Now what does that tell you already? I can see something going on here, but I think that's more of a visual illusion, but other than that, it looks pretty good. I'll slide that all the way over. I am going to go in here here and close my Brush tool so you can get better look and I am going to remove Resize Brush tool. You can see how the bunny has not only grown in size but you can even see that it's grown in line weight as well. So it really makes those bunnies stand up proud. Now there are two other features I'd like to share with you and these are particularly related to layers and it's about collapsing layers and moving layers up and down.
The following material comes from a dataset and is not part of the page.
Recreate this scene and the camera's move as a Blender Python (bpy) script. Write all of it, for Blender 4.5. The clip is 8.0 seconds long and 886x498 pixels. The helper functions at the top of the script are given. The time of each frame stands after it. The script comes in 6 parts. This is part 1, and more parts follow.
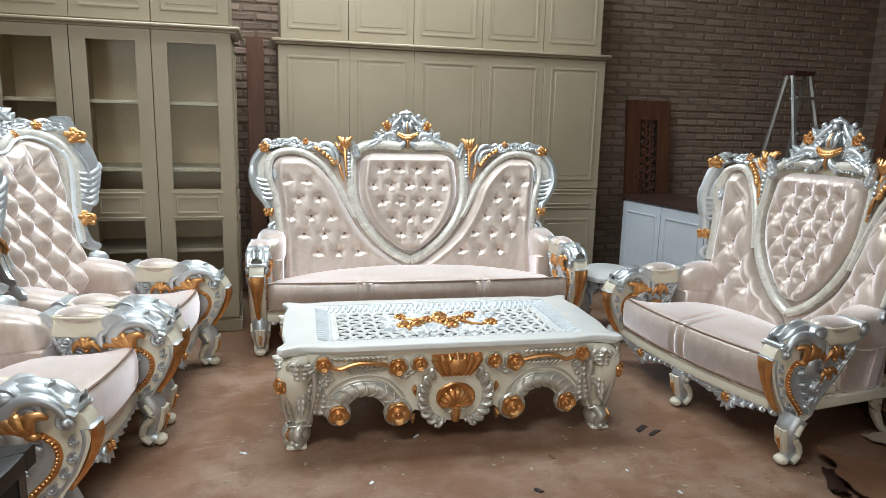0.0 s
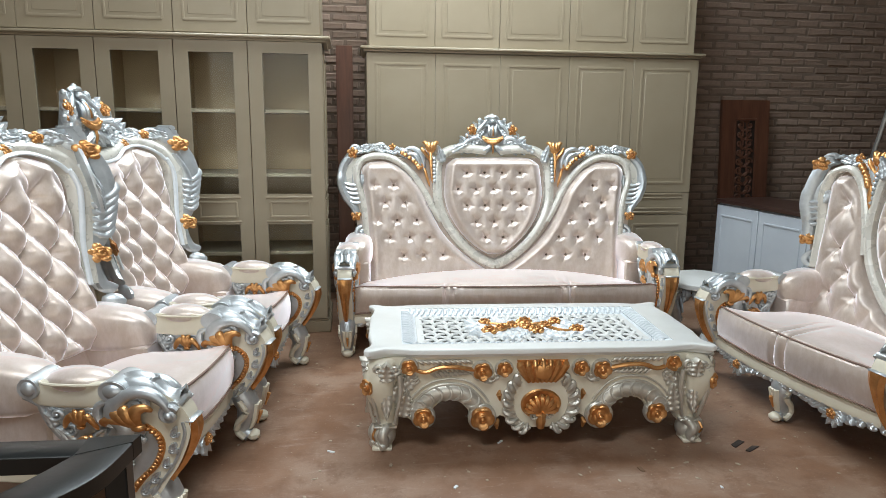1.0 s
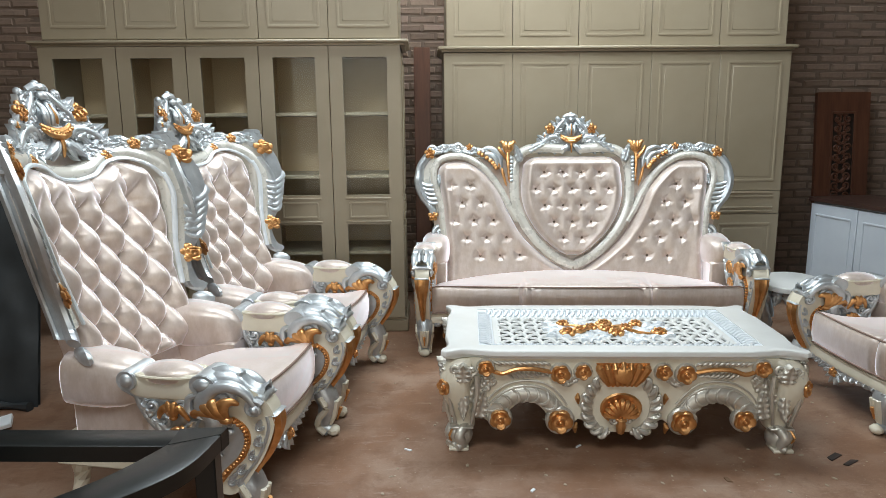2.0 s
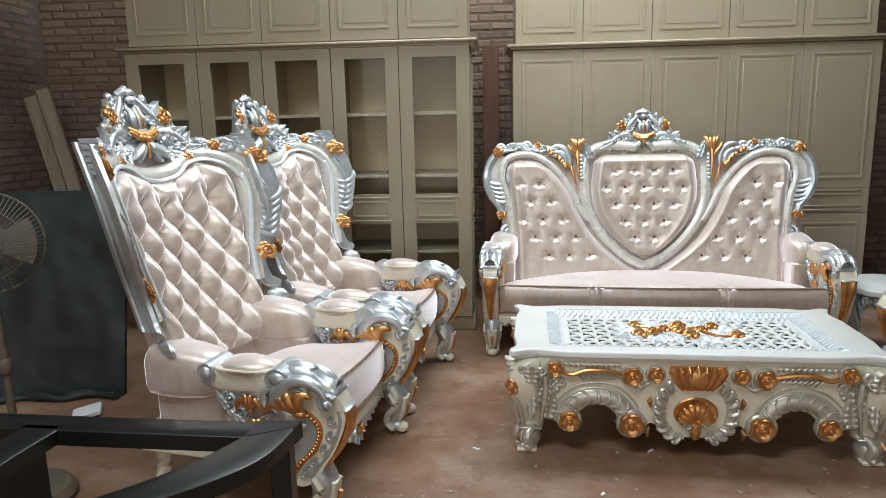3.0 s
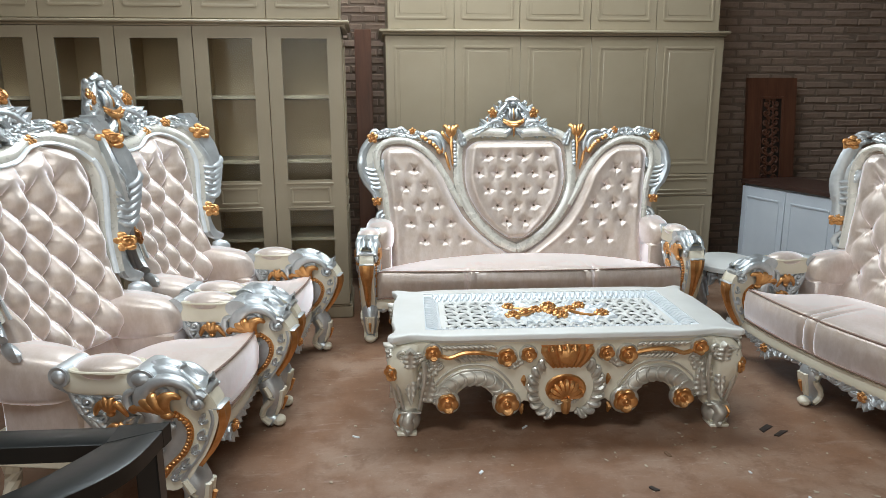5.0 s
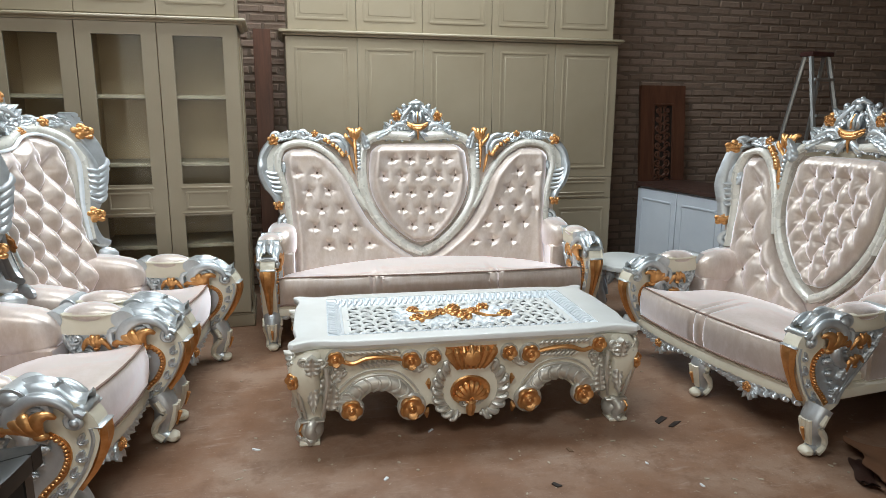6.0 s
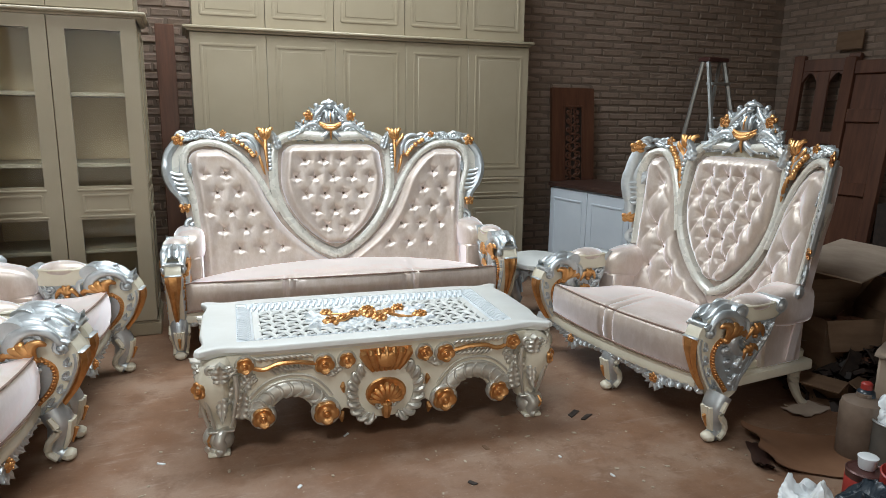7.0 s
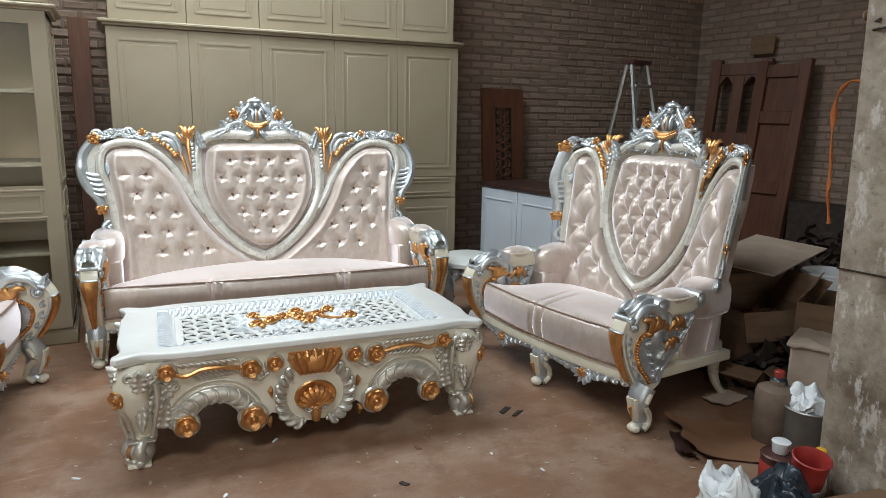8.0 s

Now, if I click on this Elevator logo here, now what that does is it allows you to actually move layers up and down above a layer or return it back to where it was. You can see the dynamic change in the drawing, because the line starts to impede in the other one. So let's go ahead and move that down and that's really useful if you are doing a drawing that has multiple layers and you are trying to move certain elements around to give it contrast or you want to obscure some details without using the Opacity controls. That's where moving layers are really important.
But there's also another feature which allows you to combine layers and that's Collapsing. Now, you can go with either one. I am going to go with the top one. If you go ahead and move your cursor to the middle of that and you move down to the lower icon where it says Merge With Below, now what that does if you select that and you lift up, it now compresses into one layer. Now sometimes that's good when you are doing comprehensive drawing and you have so many layers that sometimes it's kind of like well, I am not really going to have to go back to that and that drawing is pretty much fixed.
It's okay to compress layers. Otherwise, you can always go back if you change your mind to go to your Undo tool and it will return to two layers. To close, using layers allows you to manage the different elements of a drawing while maintaining your original inspiration.